## The problem
Take every line where the string "More" appears and copy it.
***** Material shown
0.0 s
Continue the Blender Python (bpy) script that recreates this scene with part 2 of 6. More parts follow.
**********
***** Material shown
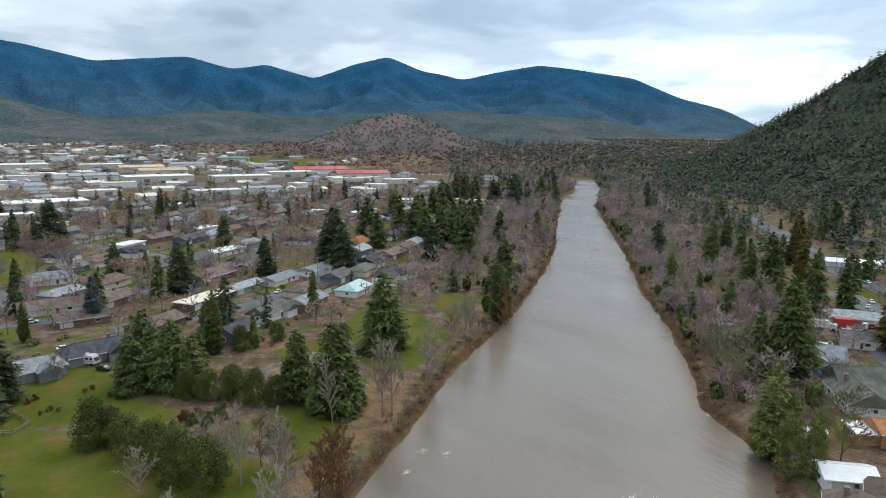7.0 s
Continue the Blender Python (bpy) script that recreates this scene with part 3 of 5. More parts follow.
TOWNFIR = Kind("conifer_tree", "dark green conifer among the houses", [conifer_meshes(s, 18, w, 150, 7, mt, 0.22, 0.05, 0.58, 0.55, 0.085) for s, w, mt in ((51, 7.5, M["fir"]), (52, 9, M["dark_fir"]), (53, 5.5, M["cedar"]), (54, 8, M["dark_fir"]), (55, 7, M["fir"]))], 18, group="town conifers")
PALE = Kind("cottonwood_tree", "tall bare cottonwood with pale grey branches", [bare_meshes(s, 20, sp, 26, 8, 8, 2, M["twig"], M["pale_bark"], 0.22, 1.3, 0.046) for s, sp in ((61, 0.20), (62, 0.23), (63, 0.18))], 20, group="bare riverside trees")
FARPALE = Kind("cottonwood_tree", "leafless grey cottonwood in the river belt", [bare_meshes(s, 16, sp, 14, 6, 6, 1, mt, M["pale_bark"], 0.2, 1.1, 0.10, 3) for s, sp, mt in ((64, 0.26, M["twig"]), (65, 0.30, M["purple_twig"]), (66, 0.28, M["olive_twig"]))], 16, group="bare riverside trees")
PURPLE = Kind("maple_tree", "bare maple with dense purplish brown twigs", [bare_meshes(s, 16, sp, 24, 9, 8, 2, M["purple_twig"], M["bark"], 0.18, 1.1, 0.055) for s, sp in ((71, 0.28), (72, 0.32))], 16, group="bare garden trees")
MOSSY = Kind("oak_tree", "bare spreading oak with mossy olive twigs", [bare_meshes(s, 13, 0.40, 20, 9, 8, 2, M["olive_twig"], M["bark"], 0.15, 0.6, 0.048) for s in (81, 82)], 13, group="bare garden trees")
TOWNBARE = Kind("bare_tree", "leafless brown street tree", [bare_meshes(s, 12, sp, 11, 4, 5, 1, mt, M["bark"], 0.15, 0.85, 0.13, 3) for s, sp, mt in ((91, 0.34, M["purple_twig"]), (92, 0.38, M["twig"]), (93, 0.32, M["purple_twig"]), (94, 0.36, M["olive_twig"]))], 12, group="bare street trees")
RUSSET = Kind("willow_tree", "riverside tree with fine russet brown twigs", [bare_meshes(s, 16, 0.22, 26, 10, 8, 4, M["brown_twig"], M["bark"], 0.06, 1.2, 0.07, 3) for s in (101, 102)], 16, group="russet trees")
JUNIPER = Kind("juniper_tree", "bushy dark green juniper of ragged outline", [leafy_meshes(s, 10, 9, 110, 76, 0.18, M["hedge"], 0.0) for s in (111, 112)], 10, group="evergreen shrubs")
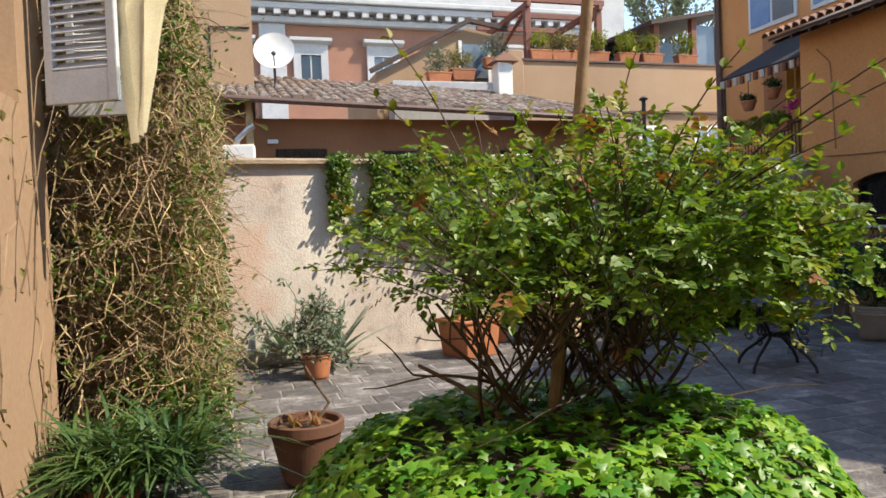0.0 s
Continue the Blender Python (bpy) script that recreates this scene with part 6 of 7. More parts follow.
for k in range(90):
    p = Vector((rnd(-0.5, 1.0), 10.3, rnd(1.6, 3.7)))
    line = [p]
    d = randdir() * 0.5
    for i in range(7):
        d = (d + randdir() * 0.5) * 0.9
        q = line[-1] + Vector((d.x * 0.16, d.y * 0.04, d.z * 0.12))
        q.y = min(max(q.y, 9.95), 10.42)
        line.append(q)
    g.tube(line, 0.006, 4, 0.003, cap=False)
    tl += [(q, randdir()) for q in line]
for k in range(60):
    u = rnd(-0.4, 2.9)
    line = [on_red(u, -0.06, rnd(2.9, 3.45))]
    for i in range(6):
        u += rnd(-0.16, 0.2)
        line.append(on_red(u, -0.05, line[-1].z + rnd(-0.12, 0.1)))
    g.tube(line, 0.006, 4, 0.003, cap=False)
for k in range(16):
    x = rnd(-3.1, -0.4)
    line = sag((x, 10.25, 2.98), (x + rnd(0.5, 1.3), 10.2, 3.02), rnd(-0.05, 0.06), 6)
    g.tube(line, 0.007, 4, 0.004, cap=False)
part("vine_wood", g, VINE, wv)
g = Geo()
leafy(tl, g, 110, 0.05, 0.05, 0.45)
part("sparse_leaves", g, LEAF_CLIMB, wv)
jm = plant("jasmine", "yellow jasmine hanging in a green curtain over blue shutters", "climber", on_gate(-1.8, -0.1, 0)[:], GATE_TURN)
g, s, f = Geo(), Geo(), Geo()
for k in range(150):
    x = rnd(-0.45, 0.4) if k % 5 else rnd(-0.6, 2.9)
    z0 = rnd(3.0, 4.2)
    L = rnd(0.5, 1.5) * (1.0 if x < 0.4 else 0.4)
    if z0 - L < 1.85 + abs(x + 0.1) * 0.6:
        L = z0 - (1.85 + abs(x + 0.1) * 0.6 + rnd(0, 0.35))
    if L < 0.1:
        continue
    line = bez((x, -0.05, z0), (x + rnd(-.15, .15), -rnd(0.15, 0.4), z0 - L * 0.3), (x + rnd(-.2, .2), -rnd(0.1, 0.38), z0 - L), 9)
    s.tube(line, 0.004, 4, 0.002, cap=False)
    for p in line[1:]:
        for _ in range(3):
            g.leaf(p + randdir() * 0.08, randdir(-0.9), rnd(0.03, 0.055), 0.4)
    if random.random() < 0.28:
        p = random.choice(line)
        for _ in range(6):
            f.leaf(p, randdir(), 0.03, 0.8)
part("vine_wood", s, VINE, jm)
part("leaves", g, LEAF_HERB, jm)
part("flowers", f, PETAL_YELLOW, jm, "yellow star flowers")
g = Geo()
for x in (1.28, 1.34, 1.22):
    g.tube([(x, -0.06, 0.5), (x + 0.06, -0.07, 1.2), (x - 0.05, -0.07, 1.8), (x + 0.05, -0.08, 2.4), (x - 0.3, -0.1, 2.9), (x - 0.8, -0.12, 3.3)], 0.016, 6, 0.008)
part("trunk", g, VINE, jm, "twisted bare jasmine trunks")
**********
## Solution to the exercise
Continue the Blender Python (bpy) script that recreates this scene with part 2 of 6. More parts follow.
Continue the Blender Python (bpy) script that recreates this scene with part 3 of 5. More parts follow.
Continue the Blender Python (bpy) script that recreates this scene with part 6 of 7. More parts follow.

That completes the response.